**WORK TO COMPLETE**
Please retype the data in full and exactly; the pictures are not part of the copy.
====== DATA BLOCK ======
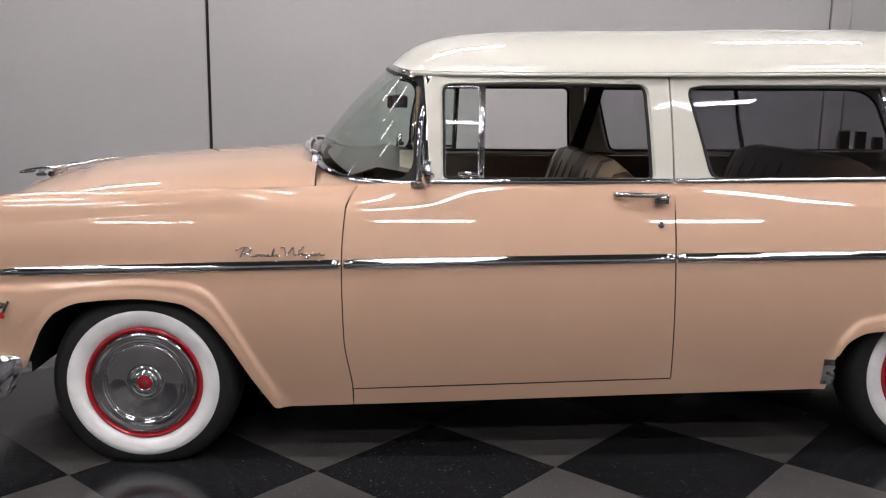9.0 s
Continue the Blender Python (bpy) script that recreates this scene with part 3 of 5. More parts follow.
# the closed rear face of the fender, from its inner wall out to the side
last = full_q[-1][len(Q[-1]):]
inner = last[np.argmax(last[:, 2]):]
outer = np.concatenate([Q[-1], last[:np.argmax(last[:, 2]) + 1]])
R = []
for z in np.linspace(0.41, last[:, 2].max() - 0.001, 30):
    zi = max(z, inner[-1][2] + 0.001)
    o_ = np.argsort(inner[:, 2])
    a = np.array([np.interp(zi, inner[o_, 2], inner[o_, k]) for k in range(3)])
    a[2] = z
    b = np.array([np.interp(z, outer[:, 2], outer[:, k]) for k in range(3)])
    R.append(bez(a, a + np.array([0.03, -0.01, 0]) * min(1, (1.03 - z) / 0.1), b + np.array([0.03, 0.01, 0]) * min(1, (1.03 - z) / 0.1), b, np.linspace(0, 1, 10)))
cg = facing(sheet(R), (1, 0, 0))
for s in (1, -1):
    d = part("door", mirror(dg, s), PEACH, car, solid=0.006)
    if s == 1:
        door_l = d
    else:
        door_r = d
    part("rocker_panel", mirror(rg, s), PEACH, car, solid=0.006)
    gap = [(seam_front(z), z) for z in np.linspace(0.93, 0.29, 24)] + [(x, 0.2785 + (x - 0.76) * 0.031) for x in np.linspace(0.775, 1.925, 24)] + [(seam_rear(z), z) for z in np.linspace(0.32, 0.93, 24)]
    part("door_gap", mirror(sweep([(x, -side_y(x, z) + 0.0045, z) for x, z in gap], ring(6, 0.0042), up=(0, -1, 0)), s), SEAM, d, "dark rubber in the door gap")
    part("rear_quarter_panel", mirror(join(qg, cg), s), PEACH, car, weld=True, solid=0.006)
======
**EXERCISE SOLUTION**
9.0 s
Continue the Blender Python (bpy) script that recreates this scene with part 3 of 5. More parts follow.
# the closed rear face of the fender, from its inner wall out to the side
last = full_q[-1][len(Q[-1]):]
inner = last[np.argmax(last[:, 2]):]
outer = np.concatenate([Q[-1], last[:np.argmax(last[:, 2]) + 1]])
R = []
for z in np.linspace(0.41, last[:, 2].max() - 0.001, 30):
    zi = max(z, inner[-1][2] + 0.001)
    o_ = np.argsort(inner[:, 2])
    a = np.array([np.interp(zi, inner[o_, 2], inner[o_, k]) for k in range(3)])
    a[2] = z
    b = np.array([np.interp(z, outer[:, 2], outer[:, k]) for k in range(3)])
    R.append(bez(a, a + np.array([0.03, -0.01, 0]) * min(1, (1.03 - z) / 0.1), b + np.array([0.03, 0.01, 0]) * min(1, (1.03 - z) / 0.1), b, np.linspace(0, 1, 10)))
cg = facing(sheet(R), (1, 0, 0))
for s in (1, -1):
    d = part("door", mirror(dg, s), PEACH, car, solid=0.006)
    if s == 1:
        door_l = d
    else:
        door_r = d
    part("rocker_panel", mirror(rg, s), PEACH, car, solid=0.006)
    gap = [(seam_front(z), z) for z in np.linspace(0.93, 0.29, 24)] + [(x, 0.2785 + (x - 0.76) * 0.031) for x in np.linspace(0.775, 1.925, 24)] + [(seam_rear(z), z) for z in np.linspace(0.32, 0.93, 24)]
    part("door_gap", mirror(sweep([(x, -side_y(x, z) + 0.0045, z) for x, z in gap], ring(6, 0.0042), up=(0, -1, 0)), s), SEAM, d, "dark rubber in the door gap")
    part("rear_quarter_panel", mirror(join(qg, cg), s), PEACH, car, weld=True, solid=0.006)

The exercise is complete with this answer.